When we lived in Berlin, Germany years ago, the Doner Kebab quickly became a great treat to buy at a Doner stand once in awhile. On a quest to recreate one, I sought out the advice of a few foodie friends, Donika, from Mom! What’s for Dinner and Shabnam, from FlavorNSpice. I knew the ones we had in Berlin were made with roasted lamb, and the sauce we always chose was a white garlic sauce … thanks to suggestions from them both, I had a yogurt/garlic white sauce I could make!!!

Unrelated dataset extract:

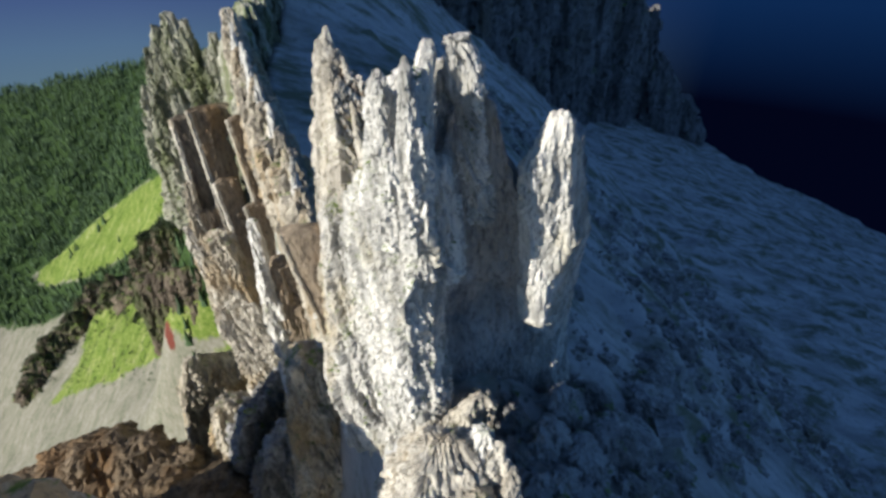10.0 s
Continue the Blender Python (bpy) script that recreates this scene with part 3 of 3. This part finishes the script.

Lamb from roasted lamb, shaved thinly
1/2 head of lettuce, shaved thinly
1 medium onion, shaved thinly
1 small container plain yogurt
1 large clove garlic, roasted
1 tsp. olive oil
1/2 tsp. lemon juice
1/4 tsp salt and pepper
sliced cucumbers and tomatoes (optional)
Several hours ahead of when you’ll be serving the Doner Kebabs, place whole garlic in oven-safe ramekin, drizzle with olive oil, cover tightly with foil and bake in a 375 oven for 25-30 minutes. Remove from oven, uncover and let garlic cool about 10 minutes. Remove cooked garlic cloves and mix with yogurt, lemon juice, salt and pepper. Put in a covered container and refrigerate.
When ready to assemble Doner Kebabs, heat shaved lamb pieces and Pita bread until warm. Spread Yogurt-Garlic Sauce over each pita bread, top with warmed lamb and shaved onions and lettuce. Add more sauce if desired. Delicious!